La pandemia ha portato con sé numerosi cambiamenti a livello sociale, che in alcuni casi avranno un impatto negli anni a venire. Mentre le conseguenze sul sistema sanitario sono state immediate e chiare fin da subito, le ripercussioni sul mercato del lavoro potranno essere più graduali e rivelarsi nella loro interezza soltanto tra qualche tempo. A pochi mesi dalle fasi più acute dell’emergenza sanitaria si è iniziato a parlare delle cosiddette “grandi dimissioni”, durante cui 47 milioni di persone negli Stati Uniti hanno lasciato il loro posto di lavoro. Il fenomeno si è poi diffuso anche in altri Paesi, unito alle difficoltà di assumere personale in diversi settori tra cui quelli della ristorazione e del turismo. Nel 2022 è poi emerso il concetto di “quiet quitting” o abbandono silenzioso, comparso ancora una volta al di là dell’Atlantico e poi arrivato anche da noi.
Cosa comporta il quiet quitting
Sebbene il nome di questo fenomeno possa trarre in inganno, “quiet quitting” non vuol dire smettere di andare al lavoro di punto in bianco e senza dare spiegazioni. Implica invece la decisione di fare solo lo stretto necessario, seguendo alla lettera le condizioni contrattuali per quanto riguarda mansioni e orari di lavoro, senza fare nulla di più. Niente straordinari quindi, né volontà di dare il massimo con progetti extra e compiti che esulano dal proprio ruolo.
Il fenomeno è dunque nuovo solo all’apparenza: ha attirato l’attenzione dei media attraverso contenuti TikTok virali, ma non si tratta realmente di qualcosa mai visto prima. Il contrasto è certamente più spiccato negli Stati Uniti, dove per anni la mentalità dominante almeno dal punto di vista dei contenuti è stata quella improntata allo stacanovismo. L’idea del lavoro come elemento centrale della propria vita è certo meno diffusa in Italia e in Europa in generale, dove è più comune cercare un sano equilibrio tra vita professionale e privata.
Un cambiamento di mentalità radicale
Nel corso della pandemia, molte persone hanno avuto l’occasione di ripensare le proprie priorità e rivalutare il modo in cui utilizzano le proprie giornate. Messi di fronte a un rischio concreto e immediato per la salute propria e delle persone care, in tanti hanno scelto di dare più importanza a famiglia e affetti rispetto al lavoro. Chi ha preso un periodo di pausa forzata durante il lockdown oppure ha potuto sfruttare per la prima volta lo smart working ha forse notato benefici nella qualità di vita a cui non vuole più rinunciare.

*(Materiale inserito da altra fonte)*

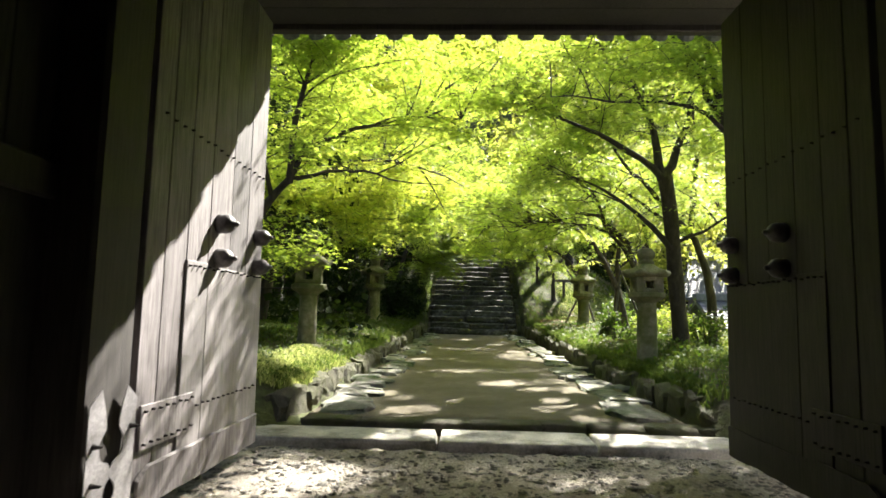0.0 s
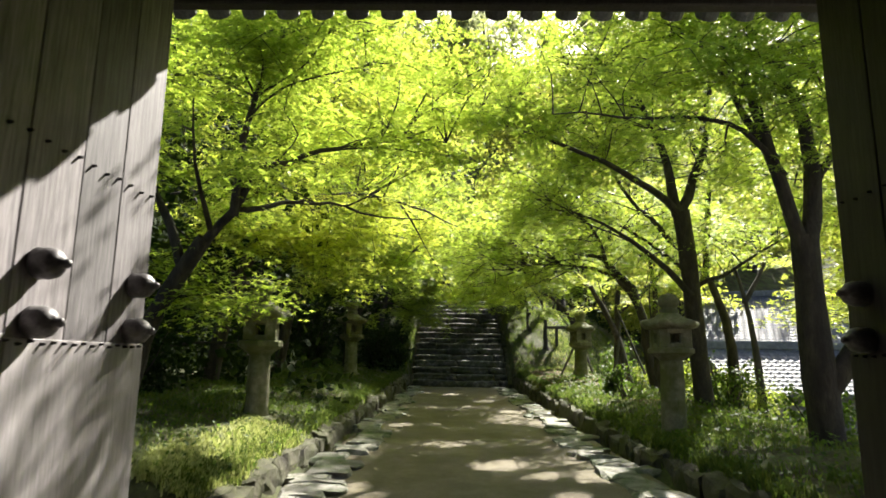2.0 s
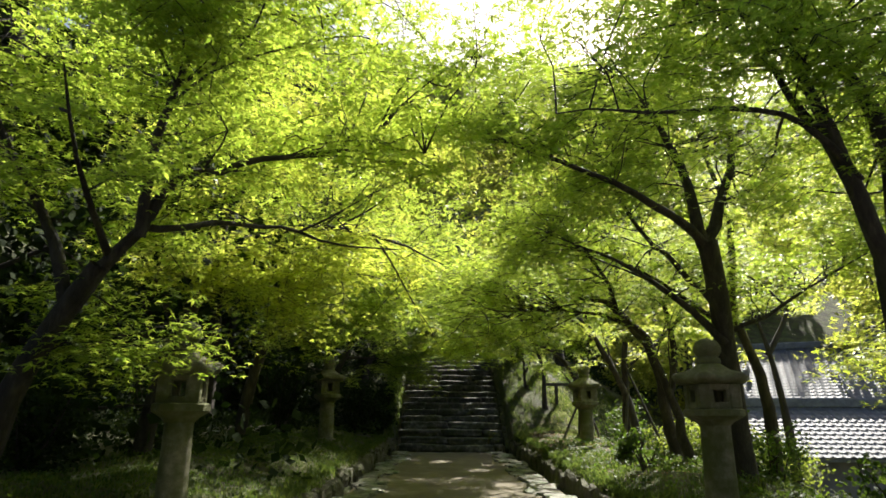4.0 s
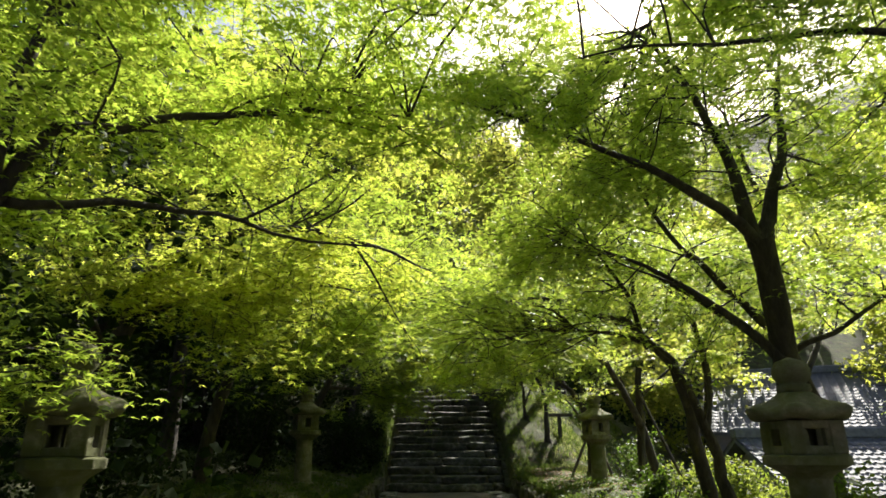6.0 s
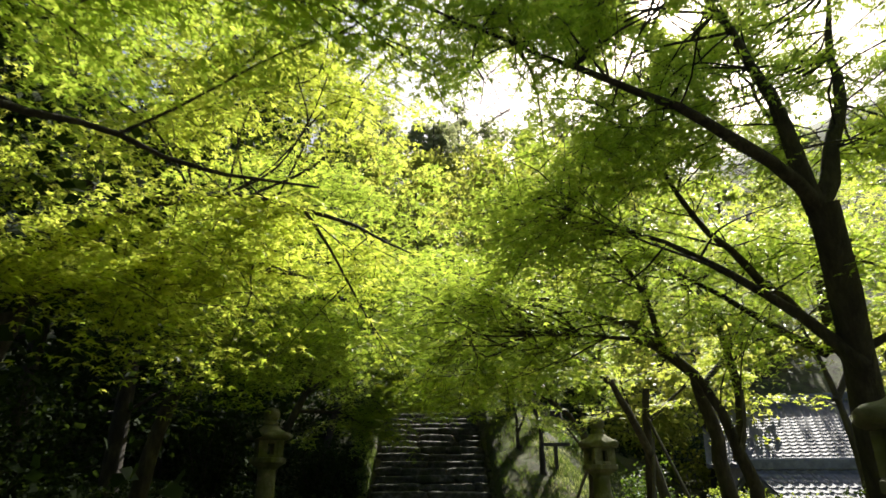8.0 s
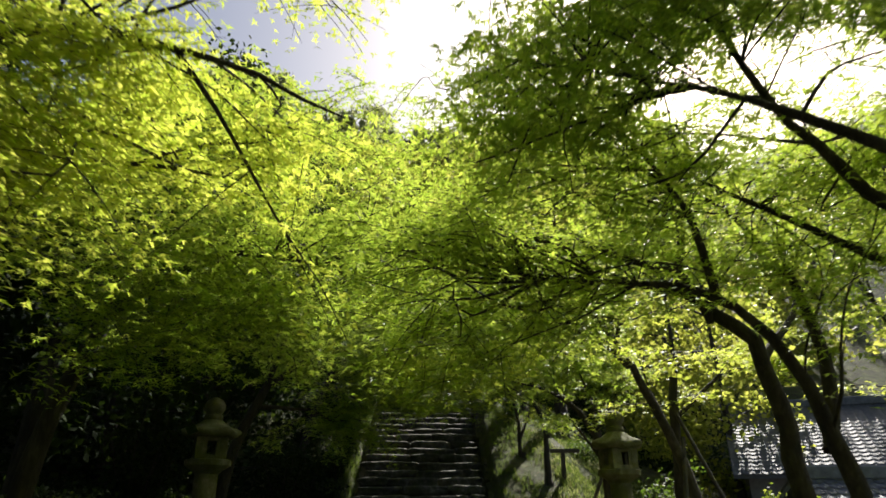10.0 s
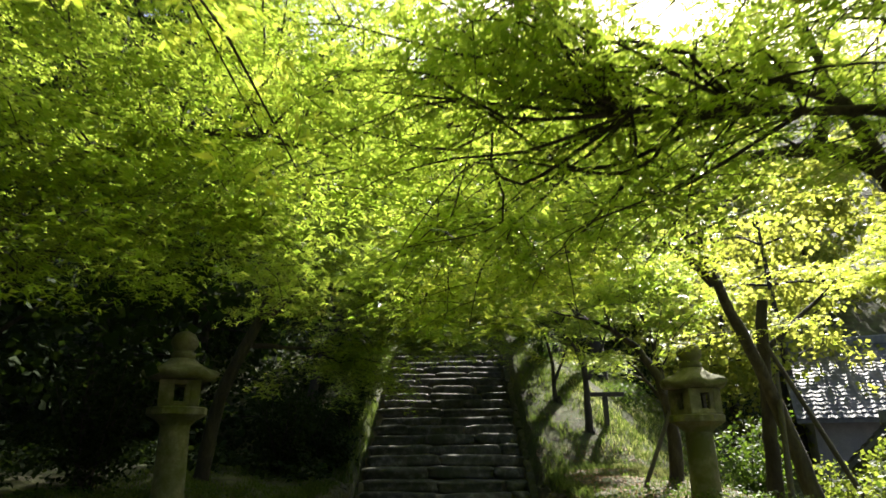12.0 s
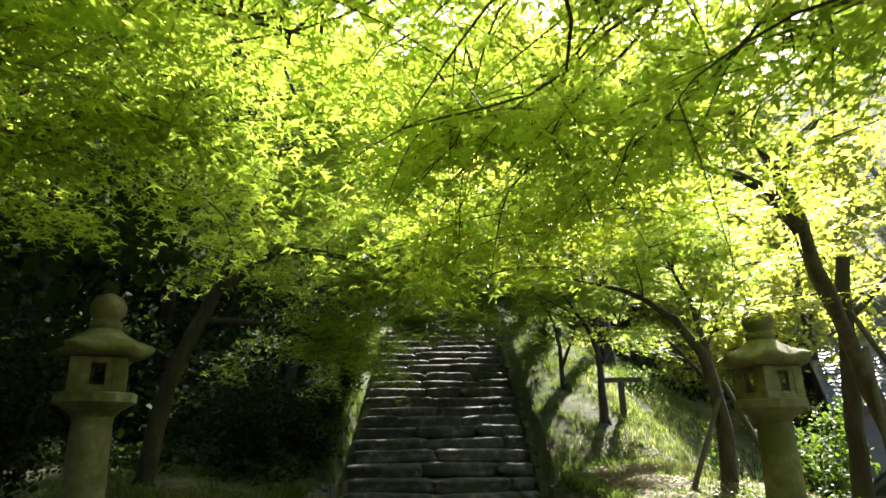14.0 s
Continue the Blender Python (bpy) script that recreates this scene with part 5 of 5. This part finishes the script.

La crisi legata al coronavirus ha inoltre portato in luce il ruolo della salute mentale per il benessere generale. Servizi di psicoterapia online come quello disponibile qui hanno visto un forte incremento di utenti a causa dell’aumento dei casi di depressione e ansia dal 2020 in poi. Si è parlato più spesso anche della sindrome da burnout o esaurimento legato principalmente al lavoro, a partire dallo stress a cui è stato sottoposto il personale sanitario ed espandendo poi la conversazione per includere altri settori.grandi dimissioni,
Un fenomeno in evoluzione
Guardando ai fattori ora esaminati, non sorprende quindi notare un cambiamento di mentalità diffuso che porta a mettere in secondo piano lavoro e carriera rispetto a salute e affetti. Il quiet quitting, almeno nella versione resa popolare da TikTok, resterà forse tra le tendenze sociali rilevanti nei prossimi anni. È possibile che la situazione si evolva in maniera diversa, magari prendendo in considerazione nuovi modi di organizzare il lavoro come la settimana di quattro giorni. Al tempo stesso, le difficoltà economiche in cui le famiglie versano a causa di inflazione e crisi energetica potrebbero giocare un ruolo nel mantenimento di dinamiche più tradizionali sul posto di lavoro.